How ’bout a completely different take on an overdrive pedal? Well KASHA is at it yet again, teaming up with Tone Box, Inc., with the brand-new Skull Crusher Drive! Utilizing KASHA’s RockMod technology, the Skull Crusher sports four voicings and a tone and gain knob. Plus with a 10db boost, you have 8 different analog overdrive possibilities in a single pedal!

Sounds hauntingly similar to the KASHA overdrive pedal I just tested last week. It is a bit different, as it has a Tone knob, which is different from the KASHA overdrive. But I can personally attest to the quality of the tone of the KASHA overdrive, so you can bet the Skull Crusher will have that same sweet tone itself!

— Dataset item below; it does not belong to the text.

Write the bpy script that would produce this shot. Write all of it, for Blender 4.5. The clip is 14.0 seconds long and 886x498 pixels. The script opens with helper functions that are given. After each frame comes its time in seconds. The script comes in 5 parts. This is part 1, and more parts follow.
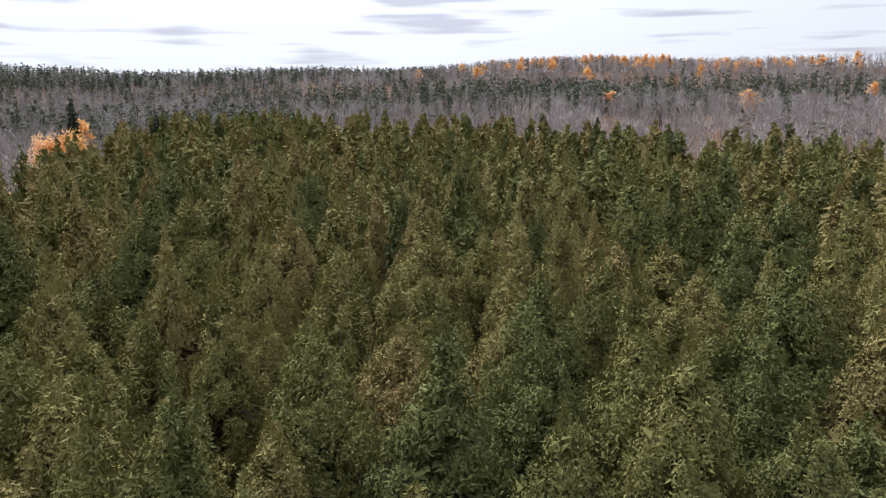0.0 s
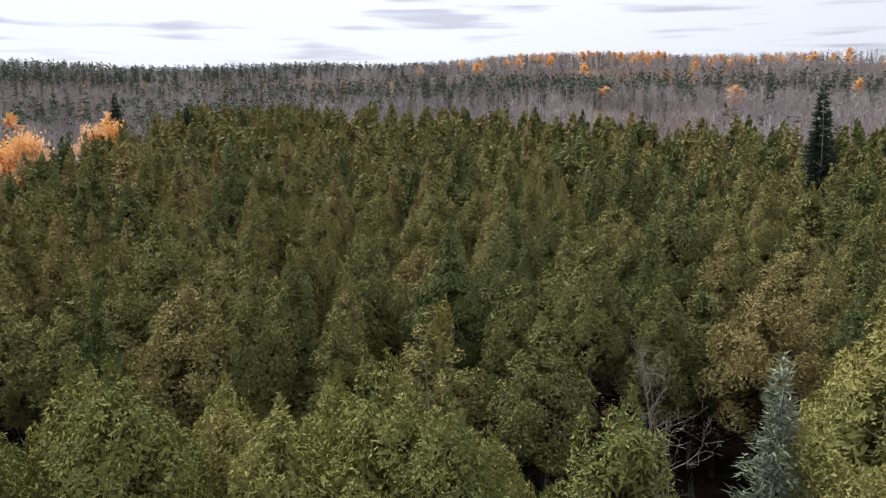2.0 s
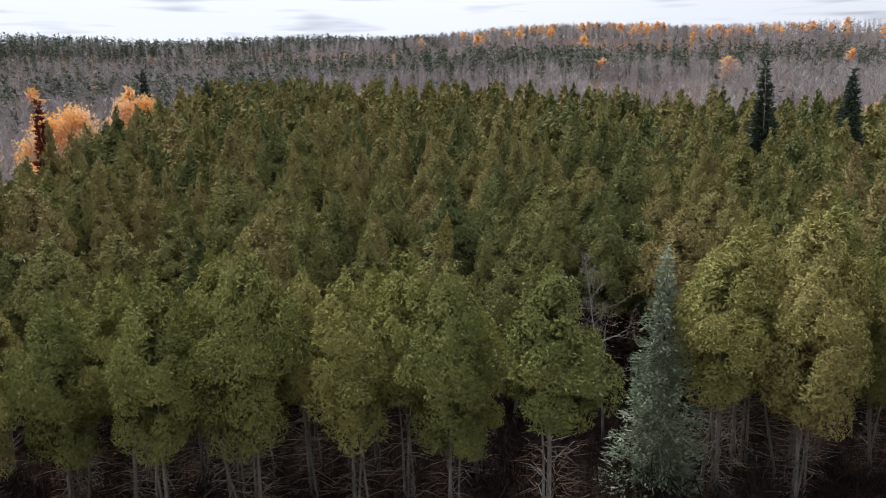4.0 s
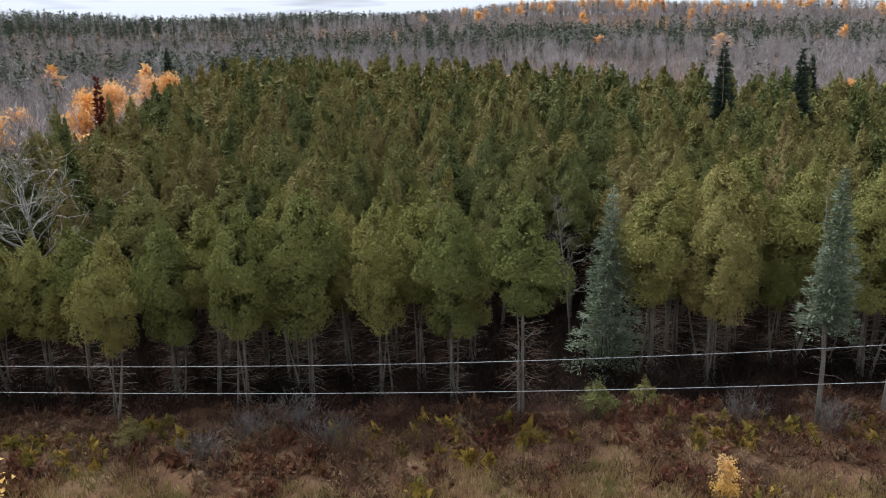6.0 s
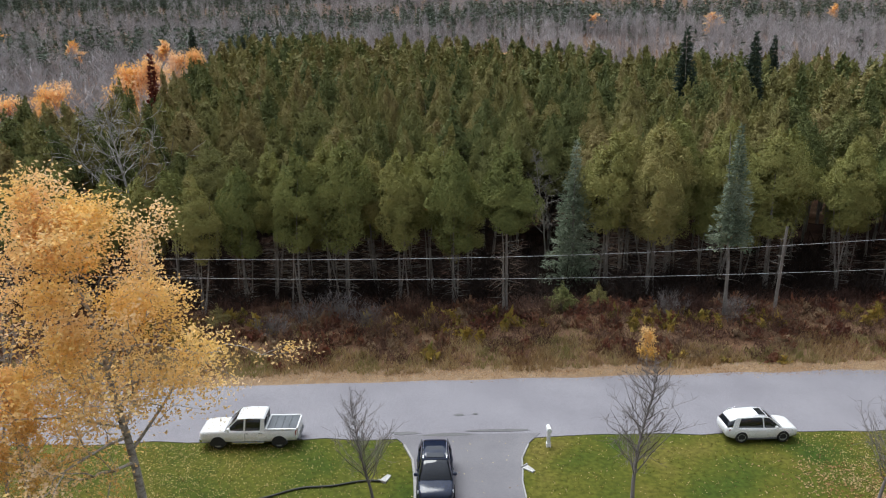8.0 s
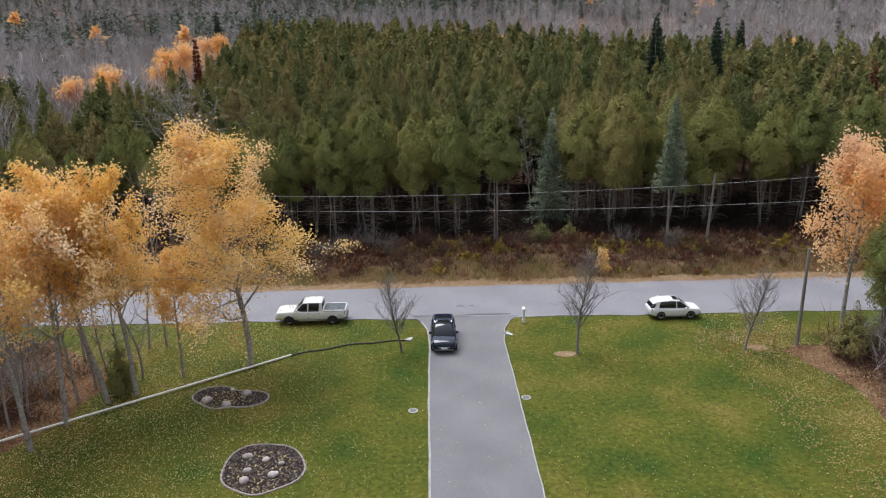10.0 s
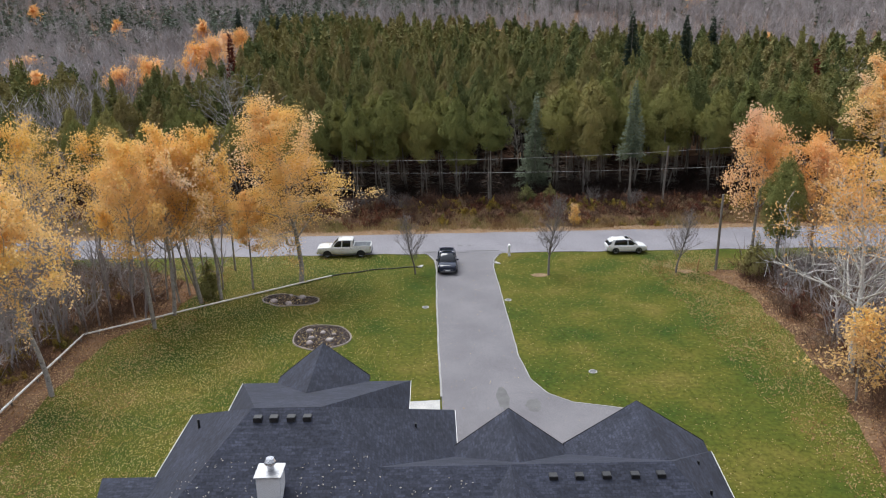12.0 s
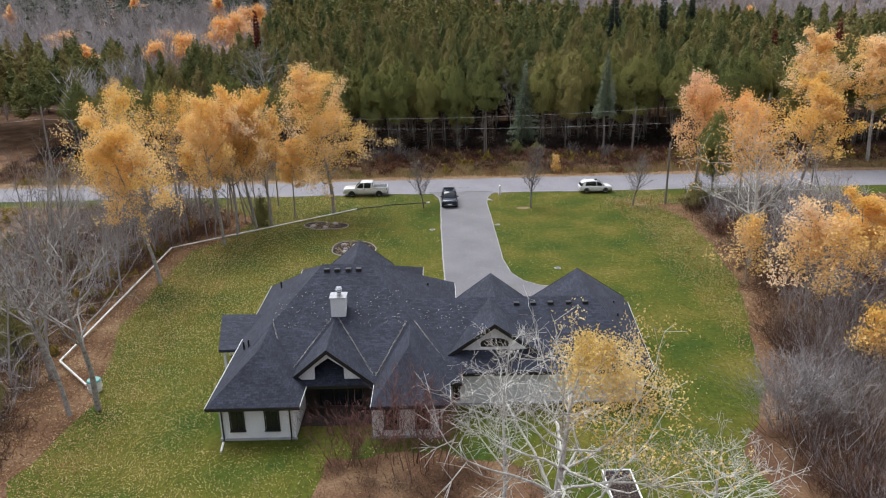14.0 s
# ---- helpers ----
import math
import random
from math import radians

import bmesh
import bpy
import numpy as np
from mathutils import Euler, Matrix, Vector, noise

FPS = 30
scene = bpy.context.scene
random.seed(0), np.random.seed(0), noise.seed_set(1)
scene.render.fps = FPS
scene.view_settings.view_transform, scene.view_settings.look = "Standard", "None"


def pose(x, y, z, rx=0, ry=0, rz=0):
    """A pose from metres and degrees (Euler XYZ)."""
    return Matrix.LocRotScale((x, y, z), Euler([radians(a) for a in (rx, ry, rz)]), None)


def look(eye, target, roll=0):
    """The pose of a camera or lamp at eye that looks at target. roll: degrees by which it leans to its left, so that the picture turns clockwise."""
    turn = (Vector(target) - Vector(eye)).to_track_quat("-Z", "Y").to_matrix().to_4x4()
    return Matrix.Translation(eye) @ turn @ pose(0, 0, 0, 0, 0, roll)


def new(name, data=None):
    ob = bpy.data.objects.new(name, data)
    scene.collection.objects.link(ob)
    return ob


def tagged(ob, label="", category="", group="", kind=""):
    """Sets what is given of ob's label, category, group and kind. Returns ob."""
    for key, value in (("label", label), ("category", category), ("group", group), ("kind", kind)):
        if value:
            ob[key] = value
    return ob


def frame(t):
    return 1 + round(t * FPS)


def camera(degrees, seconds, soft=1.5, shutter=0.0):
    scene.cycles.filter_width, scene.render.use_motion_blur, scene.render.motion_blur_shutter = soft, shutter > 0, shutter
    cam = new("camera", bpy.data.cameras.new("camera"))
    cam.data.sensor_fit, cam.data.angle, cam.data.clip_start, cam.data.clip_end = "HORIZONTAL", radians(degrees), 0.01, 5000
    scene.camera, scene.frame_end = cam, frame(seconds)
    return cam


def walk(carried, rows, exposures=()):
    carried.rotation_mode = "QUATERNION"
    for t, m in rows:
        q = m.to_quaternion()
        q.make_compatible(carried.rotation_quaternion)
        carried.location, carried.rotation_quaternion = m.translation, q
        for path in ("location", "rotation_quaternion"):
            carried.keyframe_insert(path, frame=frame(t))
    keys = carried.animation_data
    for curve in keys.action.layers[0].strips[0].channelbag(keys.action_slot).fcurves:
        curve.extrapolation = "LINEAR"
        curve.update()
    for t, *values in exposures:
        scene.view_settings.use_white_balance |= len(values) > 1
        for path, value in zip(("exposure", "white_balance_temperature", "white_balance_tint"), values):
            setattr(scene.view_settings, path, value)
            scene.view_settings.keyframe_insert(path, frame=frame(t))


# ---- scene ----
cam = camera(62.1, 14.0, soft=1.1)
PATH = [
    (0, (2.278, 16.97, 22.364), (2.325, 18.943, 22.046), -0.4),
    (0.5, (2.072, 12.868, 22.089), (2.12, 14.841, 21.767), -0.4),
    (1, (1.93, 9.031, 21.858), (1.978, 11.004, 21.533), -0.5),
    (1.5, (1.789, 5.441, 21.693), (1.837, 7.414, 21.366), -0.3),
    (2, (1.659, 2.081, 21.558), (1.706, 4.053, 21.228), -0.3),
    (2.5, (1.537, -1.172, 21.484), (1.583, 0.797, 21.137), -0.4),
    (3, (1.438, -4.352, 21.476), (1.482, -2.387, 21.111), -0.5),
    (3.2, (1.395, -5.6, 21.491), (1.438, -3.636, 21.117), -0.5),
    (5.3, (1.175, -18.278, 21.619), (1.211, -16.327, 21.179), -0.9),
    (5.5, (1.095, -19.533, 21.631), (1.132, -17.584, 21.184), -0.8),
    (6, (0.917, -22.969, 21.626), (0.953, -21.023, 21.163), -0.7),
    (6.5, (0.7, -26.577, 21.595), (0.738, -24.635, 21.118), -0.5),
    (7, (0.516, -30.409, 21.67), (0.555, -28.471, 21.178), -0.4),
    (7.5, (0.381, -34.484, 21.805), (0.418, -32.549, 21.299), -0.5),
    (8, (0.222, -38.507, 21.951), (0.258, -36.577, 21.429), -0.5),
    (8.5, (0.064, -42.718, 22.09), (0.099, -40.791, 21.555), -0.5),
    (8.7, (0.007, -44.436, 22.12), (0.04, -42.511, 21.579), -0.7),
    (10.8, (-0.58, -62.948, 22.822), (-0.553, -61.033, 22.245), -0.8),
    (11, (-0.646, -64.66, 22.857), (-0.619, -62.746, 22.278), -0.7),
    (11.5, (-0.903, -68.97, 22.981), (-0.874, -67.057, 22.398), -0.8),
    (12, (-0.982, -73.557, 23.143), (-0.956, -71.645, 22.557), -0.7),
    (12.5, (-1.031, -78.122, 23.31), (-1.008, -76.215, 22.708), -0.8),
    (13, (-1.016, -82.672, 23.646), (-0.999, -80.772, 23.023), -0.8),
    (13.4, (-1.038, -86.265, 23.895), (-1.025, -84.371, 23.253), -0.7),
    (13.5, (-1.06, -87.155, 23.929), (-1.045, -85.262, 23.286), -1.0),
    (14, (-1.267, -91.605, 24.27), (-1.251, -89.715, 23.616), -1.0),
]
walk(cam, [(t, look(eye, target, roll)) for t, eye, target, roll in PATH],
     exposures=((0, -0.02, 6500, 10), (3.2, -0.04, 6500, 10), (6.5, -0.10, 6250, 6), (9, -0.14, 6250, 6), (11, -0.18, 6300, 8), (14, -0.15, 6350, 8)))

# ---------------------------------------------------------------- world, sun, exposure
world = bpy.data.worlds.new("overcast_sky")
scene.world = world
world.use_nodes = True
wn, wl = world.node_tree.nodes, world.node_tree.links
wn.clear()
SUN_EL, SUN_AZ = radians(60), radians(325)
sky = wn.new("ShaderNodeTexSky")
sky.sky_type, sky.sun_disc, sky.sun_elevation, sky.sun_rotation = "NISHITA", False, SUN_EL, SUN_AZ
clear_bg = wn.new("ShaderNodeBackground")
clear_bg.inputs[1].default_value = 0.08
wl.new(sky.outputs[0], clear_bg.inputs[0])
# thin cloud cover with a few long grey-violet streaks
wtc = wn.new("ShaderNodeTexCoord")
wmap = wn.new("ShaderNodeMapping")
wmap.inputs["Scale"].default_value = (4.2, 4.2, 46.0)
wl.new(wtc.outputs["Generated"], wmap.inputs[0])
wnoise = wn.new("ShaderNodeTexNoise")
wnoise.inputs["Scale"].default_value, wnoise.inputs["Detail"].default_value = 1.35, 2.0
wl.new(wmap.outputs[0], wnoise.inputs["Vector"])
wramp = wn.new("ShaderNodeValToRGB")
wramp.color_ramp.elements[0].position, wramp.color_ramp.elements[0].color = 0.54, (0.945, 0.985, 1.10, 1)
wramp.color_ramp.elements[1].position, wramp.color_ramp.elements[1].color = 0.66, (0.64, 0.66, 0.78, 1)
wl.new(wnoise.outputs[0], wramp.inputs[0])
cloud_bg = wn.new("ShaderNodeBackground")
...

BTW, my KASHA OD is in production and on its way. I got lucky, and will be getting one of the signed models with a handwritten serial number… Oh goody! Might be able to sell one of these for a grand in 30 years! HA!

In any case, I’ve never seen a pedal like the Skull Crusher before! This is a totally new approach to pedals, adding a visual as well as tonal touch to an effect. The pedal will be distributed by Tone Box, Inc. and will retail for $399.

As for the physical appearance of the box, each pedal is hand-sculpted stainless steel, and comes in four finishes: gun metal, stainless steel, aged and ancient. According to KASHA, there will also be 24K gold and Sterling Silver models as well. Damn! Imagine having a stomp box that’s worth more than your guitar! HAHAHAHAHA!!! I LOVE IT!